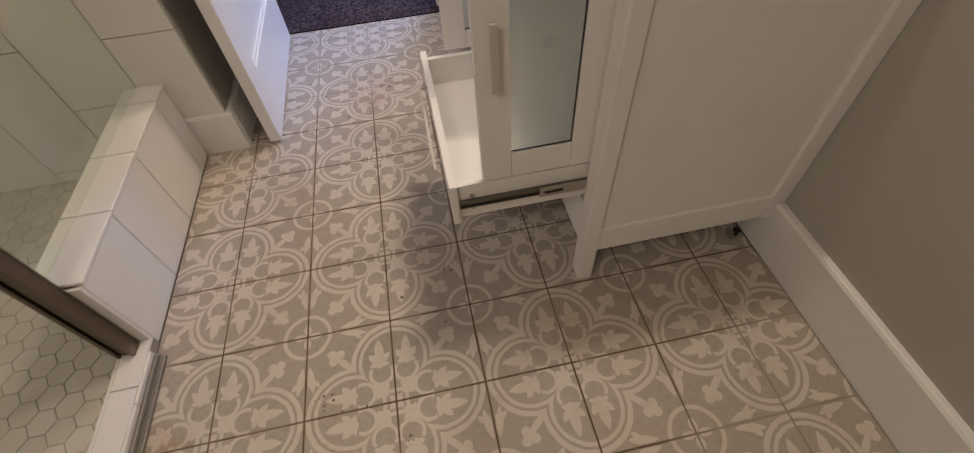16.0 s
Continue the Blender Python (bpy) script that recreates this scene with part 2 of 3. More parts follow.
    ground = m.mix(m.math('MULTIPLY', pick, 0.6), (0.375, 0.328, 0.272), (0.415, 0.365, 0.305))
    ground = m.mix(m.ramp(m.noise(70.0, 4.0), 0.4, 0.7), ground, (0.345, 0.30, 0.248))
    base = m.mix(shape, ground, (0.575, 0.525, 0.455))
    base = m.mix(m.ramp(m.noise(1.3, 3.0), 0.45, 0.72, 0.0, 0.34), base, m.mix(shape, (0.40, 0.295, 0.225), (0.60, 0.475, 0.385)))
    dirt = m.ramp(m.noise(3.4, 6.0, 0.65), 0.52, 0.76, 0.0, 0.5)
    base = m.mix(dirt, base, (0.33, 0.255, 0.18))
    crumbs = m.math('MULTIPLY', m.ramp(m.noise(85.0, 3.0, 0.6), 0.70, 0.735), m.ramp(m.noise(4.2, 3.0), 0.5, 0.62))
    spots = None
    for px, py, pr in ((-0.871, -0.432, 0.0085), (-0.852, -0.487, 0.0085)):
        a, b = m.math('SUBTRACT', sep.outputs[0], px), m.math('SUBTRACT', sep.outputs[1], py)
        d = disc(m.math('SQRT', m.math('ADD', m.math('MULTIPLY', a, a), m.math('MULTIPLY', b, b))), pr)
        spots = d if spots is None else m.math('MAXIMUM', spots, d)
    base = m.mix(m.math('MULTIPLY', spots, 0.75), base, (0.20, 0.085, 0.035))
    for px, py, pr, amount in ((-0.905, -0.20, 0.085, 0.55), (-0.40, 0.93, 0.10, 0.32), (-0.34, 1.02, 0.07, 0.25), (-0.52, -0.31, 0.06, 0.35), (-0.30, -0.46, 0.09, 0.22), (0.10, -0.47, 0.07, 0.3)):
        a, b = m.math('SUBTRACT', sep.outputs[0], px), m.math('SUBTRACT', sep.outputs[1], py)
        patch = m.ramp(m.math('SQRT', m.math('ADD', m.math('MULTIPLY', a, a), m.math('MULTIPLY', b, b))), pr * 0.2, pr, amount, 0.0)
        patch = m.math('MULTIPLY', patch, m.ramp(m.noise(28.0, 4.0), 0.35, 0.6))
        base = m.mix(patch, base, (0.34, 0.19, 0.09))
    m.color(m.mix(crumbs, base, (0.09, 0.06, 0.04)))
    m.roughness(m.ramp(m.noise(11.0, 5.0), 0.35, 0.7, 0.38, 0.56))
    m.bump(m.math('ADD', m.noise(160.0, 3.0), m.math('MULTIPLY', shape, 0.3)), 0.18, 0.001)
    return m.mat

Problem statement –
The material above must be printed exactly, with its pictures left out.

Written response –
16.0 s
Continue the Blender Python (bpy) script that recreates this scene with part 2 of 3. More parts follow.
    ground = m.mix(m.math('MULTIPLY', pick, 0.6), (0.375, 0.328, 0.272), (0.415, 0.365, 0.305))
    ground = m.mix(m.ramp(m.noise(70.0, 4.0), 0.4, 0.7), ground, (0.345, 0.30, 0.248))
    base = m.mix(shape, ground, (0.575, 0.525, 0.455))
    base = m.mix(m.ramp(m.noise(1.3, 3.0), 0.45, 0.72, 0.0, 0.34), base, m.mix(shape, (0.40, 0.295, 0.225), (0.60, 0.475, 0.385)))
    dirt = m.ramp(m.noise(3.4, 6.0, 0.65), 0.52, 0.76, 0.0, 0.5)
    base = m.mix(dirt, base, (0.33, 0.255, 0.18))
    crumbs = m.math('MULTIPLY', m.ramp(m.noise(85.0, 3.0, 0.6), 0.70, 0.735), m.ramp(m.noise(4.2, 3.0), 0.5, 0.62))
    spots = None
    for px, py, pr in ((-0.871, -0.432, 0.0085), (-0.852, -0.487, 0.0085)):
        a, b = m.math('SUBTRACT', sep.outputs[0], px), m.math('SUBTRACT', sep.outputs[1], py)
        d = disc(m.math('SQRT', m.math('ADD', m.math('MULTIPLY', a, a), m.math('MULTIPLY', b, b))), pr)
        spots = d if spots is None else m.math('MAXIMUM', spots, d)
    base = m.mix(m.math('MULTIPLY', spots, 0.75), base, (0.20, 0.085, 0.035))
    for px, py, pr, amount in ((-0.905, -0.20, 0.085, 0.55), (-0.40, 0.93, 0.10, 0.32), (-0.34, 1.02, 0.07, 0.25), (-0.52, -0.31, 0.06, 0.35), (-0.30, -0.46, 0.09, 0.22), (0.10, -0.47, 0.07, 0.3)):
        a, b = m.math('SUBTRACT', sep.outputs[0], px), m.math('SUBTRACT', sep.outputs[1], py)
        patch = m.ramp(m.math('SQRT', m.math('ADD', m.math('MULTIPLY', a, a), m.math('MULTIPLY', b, b))), pr * 0.2, pr, amount, 0.0)
        patch = m.math('MULTIPLY', patch, m.ramp(m.noise(28.0, 4.0), 0.35, 0.6))
        base = m.mix(patch, base, (0.34, 0.19, 0.09))
    m.color(m.mix(crumbs, base, (0.09, 0.06, 0.04)))
    m.roughness(m.ramp(m.noise(11.0, 5.0), 0.35, 0.7, 0.38, 0.56))
    m.bump(m.math('ADD', m.noise(160.0, 3.0), m.math('MULTIPLY', shape, 0.3)), 0.18, 0.001)
    return m.mat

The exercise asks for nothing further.